#### [The request]
Set down all of the entries word for word, omitting the images they contain.

▼▼▼

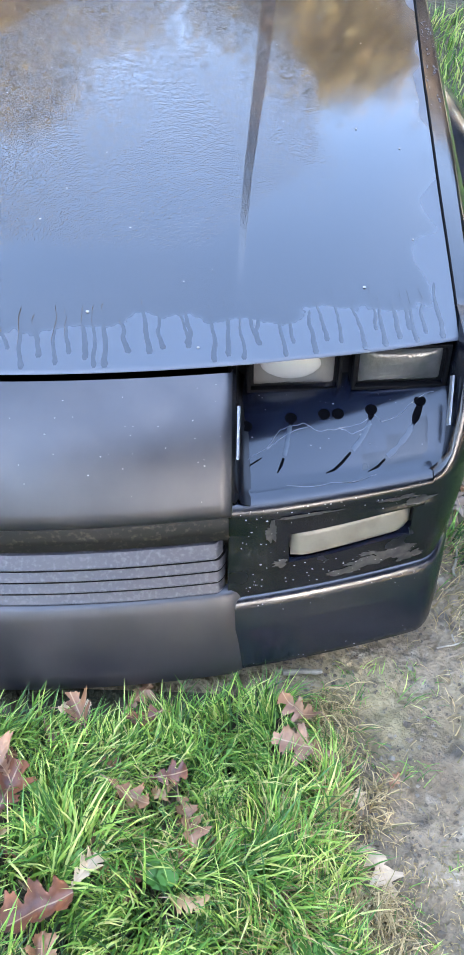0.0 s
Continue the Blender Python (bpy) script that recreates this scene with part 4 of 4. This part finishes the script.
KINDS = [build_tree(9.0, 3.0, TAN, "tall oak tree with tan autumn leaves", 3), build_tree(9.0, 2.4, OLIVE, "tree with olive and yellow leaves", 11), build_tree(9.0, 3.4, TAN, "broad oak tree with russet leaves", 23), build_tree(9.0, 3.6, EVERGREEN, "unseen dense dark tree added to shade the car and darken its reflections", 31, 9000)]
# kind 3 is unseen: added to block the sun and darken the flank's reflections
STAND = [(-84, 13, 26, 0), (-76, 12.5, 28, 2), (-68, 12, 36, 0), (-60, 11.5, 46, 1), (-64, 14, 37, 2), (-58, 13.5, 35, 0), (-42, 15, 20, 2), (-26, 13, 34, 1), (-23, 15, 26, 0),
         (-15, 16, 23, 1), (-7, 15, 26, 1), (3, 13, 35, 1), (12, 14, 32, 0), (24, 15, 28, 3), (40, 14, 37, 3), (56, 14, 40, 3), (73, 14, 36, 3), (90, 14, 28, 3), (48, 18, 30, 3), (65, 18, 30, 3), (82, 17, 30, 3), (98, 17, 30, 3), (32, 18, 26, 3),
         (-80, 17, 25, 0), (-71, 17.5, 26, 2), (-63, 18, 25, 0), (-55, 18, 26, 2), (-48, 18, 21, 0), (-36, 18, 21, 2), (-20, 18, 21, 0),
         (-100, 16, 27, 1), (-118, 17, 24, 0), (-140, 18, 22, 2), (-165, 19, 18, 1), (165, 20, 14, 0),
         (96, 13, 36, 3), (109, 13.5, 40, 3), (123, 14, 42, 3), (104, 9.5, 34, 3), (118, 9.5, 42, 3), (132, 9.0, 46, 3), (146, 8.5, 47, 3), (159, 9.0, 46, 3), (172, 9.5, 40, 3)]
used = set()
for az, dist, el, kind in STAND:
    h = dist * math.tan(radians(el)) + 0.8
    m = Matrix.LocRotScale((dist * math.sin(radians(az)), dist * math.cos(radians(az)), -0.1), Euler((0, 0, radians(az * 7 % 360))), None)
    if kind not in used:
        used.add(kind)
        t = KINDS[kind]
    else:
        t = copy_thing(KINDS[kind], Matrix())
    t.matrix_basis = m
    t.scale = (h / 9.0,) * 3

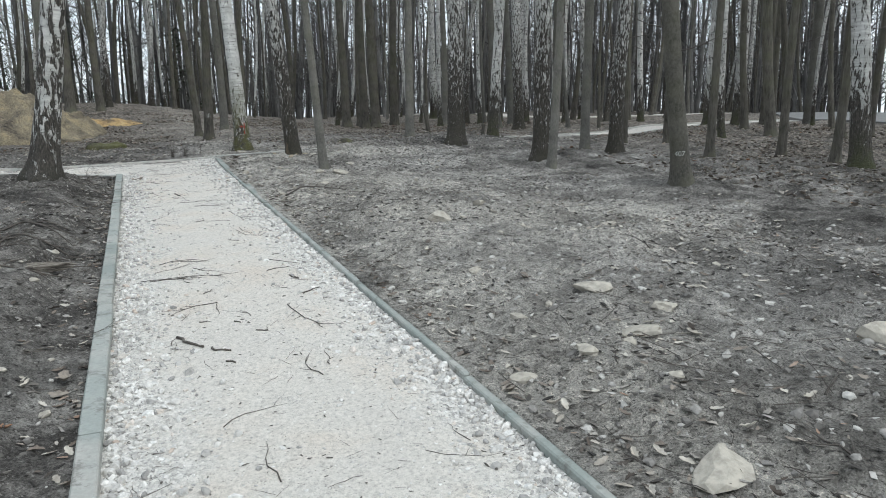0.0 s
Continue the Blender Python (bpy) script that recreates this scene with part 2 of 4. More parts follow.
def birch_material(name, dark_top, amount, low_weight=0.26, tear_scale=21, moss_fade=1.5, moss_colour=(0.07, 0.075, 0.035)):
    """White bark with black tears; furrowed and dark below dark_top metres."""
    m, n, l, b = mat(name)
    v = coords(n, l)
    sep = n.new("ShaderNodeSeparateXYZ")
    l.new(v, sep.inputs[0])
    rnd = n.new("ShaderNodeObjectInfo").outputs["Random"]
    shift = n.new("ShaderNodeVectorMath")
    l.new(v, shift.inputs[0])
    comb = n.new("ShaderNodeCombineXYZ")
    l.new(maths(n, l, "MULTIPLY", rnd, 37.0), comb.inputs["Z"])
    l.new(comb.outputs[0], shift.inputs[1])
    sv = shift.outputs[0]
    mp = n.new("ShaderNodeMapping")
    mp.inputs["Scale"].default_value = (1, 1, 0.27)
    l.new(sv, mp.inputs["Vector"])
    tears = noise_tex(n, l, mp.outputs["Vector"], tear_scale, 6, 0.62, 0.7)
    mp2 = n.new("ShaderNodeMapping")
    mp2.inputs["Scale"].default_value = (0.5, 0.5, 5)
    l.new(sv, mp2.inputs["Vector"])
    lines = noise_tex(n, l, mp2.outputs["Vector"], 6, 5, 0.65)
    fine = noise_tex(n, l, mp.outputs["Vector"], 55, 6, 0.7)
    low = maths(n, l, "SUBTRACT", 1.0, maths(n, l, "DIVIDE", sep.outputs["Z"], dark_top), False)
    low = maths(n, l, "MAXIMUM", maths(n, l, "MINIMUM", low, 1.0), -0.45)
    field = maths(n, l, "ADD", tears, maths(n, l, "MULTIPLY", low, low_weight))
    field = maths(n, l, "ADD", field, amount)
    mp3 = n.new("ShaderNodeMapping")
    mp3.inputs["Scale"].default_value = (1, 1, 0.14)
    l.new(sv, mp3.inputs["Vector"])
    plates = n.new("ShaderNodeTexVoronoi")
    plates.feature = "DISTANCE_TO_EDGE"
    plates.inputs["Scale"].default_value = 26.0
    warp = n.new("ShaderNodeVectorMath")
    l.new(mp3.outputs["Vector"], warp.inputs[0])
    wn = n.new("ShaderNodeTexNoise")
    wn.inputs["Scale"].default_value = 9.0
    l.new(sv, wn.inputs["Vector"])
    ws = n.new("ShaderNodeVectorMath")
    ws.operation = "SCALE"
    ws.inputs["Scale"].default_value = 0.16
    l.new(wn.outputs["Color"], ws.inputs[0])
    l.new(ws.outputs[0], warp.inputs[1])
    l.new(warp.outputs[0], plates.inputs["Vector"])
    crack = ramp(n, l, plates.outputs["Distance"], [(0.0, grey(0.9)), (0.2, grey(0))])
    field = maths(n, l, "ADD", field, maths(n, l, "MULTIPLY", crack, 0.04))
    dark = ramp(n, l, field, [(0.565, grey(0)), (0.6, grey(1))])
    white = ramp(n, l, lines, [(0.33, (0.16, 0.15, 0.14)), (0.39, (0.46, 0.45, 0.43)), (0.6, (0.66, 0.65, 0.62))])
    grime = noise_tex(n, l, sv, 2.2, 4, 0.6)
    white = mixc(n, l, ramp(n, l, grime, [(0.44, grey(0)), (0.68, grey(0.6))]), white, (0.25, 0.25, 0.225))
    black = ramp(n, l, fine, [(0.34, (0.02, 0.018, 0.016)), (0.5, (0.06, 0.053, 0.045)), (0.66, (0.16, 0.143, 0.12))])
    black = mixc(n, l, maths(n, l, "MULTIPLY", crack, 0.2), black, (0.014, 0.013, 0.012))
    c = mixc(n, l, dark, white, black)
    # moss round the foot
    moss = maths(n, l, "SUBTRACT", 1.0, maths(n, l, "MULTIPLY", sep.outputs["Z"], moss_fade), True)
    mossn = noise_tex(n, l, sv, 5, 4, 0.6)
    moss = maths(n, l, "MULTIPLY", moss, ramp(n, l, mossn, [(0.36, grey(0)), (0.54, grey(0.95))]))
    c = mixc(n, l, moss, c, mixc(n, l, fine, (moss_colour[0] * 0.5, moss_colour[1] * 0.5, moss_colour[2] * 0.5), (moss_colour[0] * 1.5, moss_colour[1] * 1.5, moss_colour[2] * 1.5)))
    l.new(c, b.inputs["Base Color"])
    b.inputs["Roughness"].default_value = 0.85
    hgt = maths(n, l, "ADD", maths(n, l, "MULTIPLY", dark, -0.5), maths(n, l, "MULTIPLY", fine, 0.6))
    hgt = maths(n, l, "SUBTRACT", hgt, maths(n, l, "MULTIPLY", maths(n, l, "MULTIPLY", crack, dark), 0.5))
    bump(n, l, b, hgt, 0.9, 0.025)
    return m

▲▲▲

#### [Reply to the exercise]
0.0 s
Continue the Blender Python (bpy) script that recreates this scene with part 4 of 4. This part finishes the script.
KINDS = [build_tree(9.0, 3.0, TAN, "tall oak tree with tan autumn leaves", 3), build_tree(9.0, 2.4, OLIVE, "tree with olive and yellow leaves", 11), build_tree(9.0, 3.4, TAN, "broad oak tree with russet leaves", 23), build_tree(9.0, 3.6, EVERGREEN, "unseen dense dark tree added to shade the car and darken its reflections", 31, 9000)]
# kind 3 is unseen: added to block the sun and darken the flank's reflections
STAND = [(-84, 13, 26, 0), (-76, 12.5, 28, 2), (-68, 12, 36, 0), (-60, 11.5, 46, 1), (-64, 14, 37, 2), (-58, 13.5, 35, 0), (-42, 15, 20, 2), (-26, 13, 34, 1), (-23, 15, 26, 0),
         (-15, 16, 23, 1), (-7, 15, 26, 1), (3, 13, 35, 1), (12, 14, 32, 0), (24, 15, 28, 3), (40, 14, 37, 3), (56, 14, 40, 3), (73, 14, 36, 3), (90, 14, 28, 3), (48, 18, 30, 3), (65, 18, 30, 3), (82, 17, 30, 3), (98, 17, 30, 3), (32, 18, 26, 3),
         (-80, 17, 25, 0), (-71, 17.5, 26, 2), (-63, 18, 25, 0), (-55, 18, 26, 2), (-48, 18, 21, 0), (-36, 18, 21, 2), (-20, 18, 21, 0),
         (-100, 16, 27, 1), (-118, 17, 24, 0), (-140, 18, 22, 2), (-165, 19, 18, 1), (165, 20, 14, 0),
         (96, 13, 36, 3), (109, 13.5, 40, 3), (123, 14, 42, 3), (104, 9.5, 34, 3), (118, 9.5, 42, 3), (132, 9.0, 46, 3), (146, 8.5, 47, 3), (159, 9.0, 46, 3), (172, 9.5, 40, 3)]
used = set()
for az, dist, el, kind in STAND:
    h = dist * math.tan(radians(el)) + 0.8
    m = Matrix.LocRotScale((dist * math.sin(radians(az)), dist * math.cos(radians(az)), -0.1), Euler((0, 0, radians(az * 7 % 360))), None)
    if kind not in used:
        used.add(kind)
        t = KINDS[kind]
    else:
        t = copy_thing(KINDS[kind], Matrix())
    t.matrix_basis = m
    t.scale = (h / 9.0,) * 3

0.0 s
Continue the Blender Python (bpy) script that recreates this scene with part 2 of 4. More parts follow.
def birch_material(name, dark_top, amount, low_weight=0.26, tear_scale=21, moss_fade=1.5, moss_colour=(0.07, 0.075, 0.035)):
    """White bark with black tears; furrowed and dark below dark_top metres."""
    m, n, l, b = mat(name)
    v = coords(n, l)
    sep = n.new("ShaderNodeSeparateXYZ")
    l.new(v, sep.inputs[0])
    rnd = n.new("ShaderNodeObjectInfo").outputs["Random"]
    shift = n.new("ShaderNodeVectorMath")
    l.new(v, shift.inputs[0])
    comb = n.new("ShaderNodeCombineXYZ")
    l.new(maths(n, l, "MULTIPLY", rnd, 37.0), comb.inputs["Z"])
    l.new(comb.outputs[0], shift.inputs[1])
    sv = shift.outputs[0]
    mp = n.new("ShaderNodeMapping")
    mp.inputs["Scale"].default_value = (1, 1, 0.27)
    l.new(sv, mp.inputs["Vector"])
    tears = noise_tex(n, l, mp.outputs["Vector"], tear_scale, 6, 0.62, 0.7)
    mp2 = n.new("ShaderNodeMapping")
    mp2.inputs["Scale"].default_value = (0.5, 0.5, 5)
    l.new(sv, mp2.inputs["Vector"])
    lines = noise_tex(n, l, mp2.outputs["Vector"], 6, 5, 0.65)
    fine = noise_tex(n, l, mp.outputs["Vector"], 55, 6, 0.7)
    low = maths(n, l, "SUBTRACT", 1.0, maths(n, l, "DIVIDE", sep.outputs["Z"], dark_top), False)
    low = maths(n, l, "MAXIMUM", maths(n, l, "MINIMUM", low, 1.0), -0.45)
    field = maths(n, l, "ADD", tears, maths(n, l, "MULTIPLY", low, low_weight))
    field = maths(n, l, "ADD", field, amount)
    mp3 = n.new("ShaderNodeMapping")
    mp3.inputs["Scale"].default_value = (1, 1, 0.14)
    l.new(sv, mp3.inputs["Vector"])
    plates = n.new("ShaderNodeTexVoronoi")
    plates.feature = "DISTANCE_TO_EDGE"
    plates.inputs["Scale"].default_value = 26.0
    warp = n.new("ShaderNodeVectorMath")
    l.new(mp3.outputs["Vector"], warp.inputs[0])
    wn = n.new("ShaderNodeTexNoise")
    wn.inputs["Scale"].default_value = 9.0
    l.new(sv, wn.inputs["Vector"])
    ws = n.new("ShaderNodeVectorMath")
    ws.operation = "SCALE"
    ws.inputs["Scale"].default_value = 0.16
    l.new(wn.outputs["Color"], ws.inputs[0])
    l.new(ws.outputs[0], warp.inputs[1])
    l.new(warp.outputs[0], plates.inputs["Vector"])
    crack = ramp(n, l, plates.outputs["Distance"], [(0.0, grey(0.9)), (0.2, grey(0))])
    field = maths(n, l, "ADD", field, maths(n, l, "MULTIPLY", crack, 0.04))
    dark = ramp(n, l, field, [(0.565, grey(0)), (0.6, grey(1))])
    white = ramp(n, l, lines, [(0.33, (0.16, 0.15, 0.14)), (0.39, (0.46, 0.45, 0.43)), (0.6, (0.66, 0.65, 0.62))])
    grime = noise_tex(n, l, sv, 2.2, 4, 0.6)
    white = mixc(n, l, ramp(n, l, grime, [(0.44, grey(0)), (0.68, grey(0.6))]), white, (0.25, 0.25, 0.225))
    black = ramp(n, l, fine, [(0.34, (0.02, 0.018, 0.016)), (0.5, (0.06, 0.053, 0.045)), (0.66, (0.16, 0.143, 0.12))])
    black = mixc(n, l, maths(n, l, "MULTIPLY", crack, 0.2), black, (0.014, 0.013, 0.012))
    c = mixc(n, l, dark, white, black)
    # moss round the foot
    moss = maths(n, l, "SUBTRACT", 1.0, maths(n, l, "MULTIPLY", sep.outputs["Z"], moss_fade), True)
    mossn = noise_tex(n, l, sv, 5, 4, 0.6)
    moss = maths(n, l, "MULTIPLY", moss, ramp(n, l, mossn, [(0.36, grey(0)), (0.54, grey(0.95))]))
    c = mixc(n, l, moss, c, mixc(n, l, fine, (moss_colour[0] * 0.5, moss_colour[1] * 0.5, moss_colour[2] * 0.5), (moss_colour[0] * 1.5, moss_colour[1] * 1.5, moss_colour[2] * 1.5)))
    l.new(c, b.inputs["Base Color"])
    b.inputs["Roughness"].default_value = 0.85
    hgt = maths(n, l, "ADD", maths(n, l, "MULTIPLY", dark, -0.5), maths(n, l, "MULTIPLY", fine, 0.6))
    hgt = maths(n, l, "SUBTRACT", hgt, maths(n, l, "MULTIPLY", maths(n, l, "MULTIPLY", crack, dark), 0.5))
    bump(n, l, b, hgt, 0.9, 0.025)
    return m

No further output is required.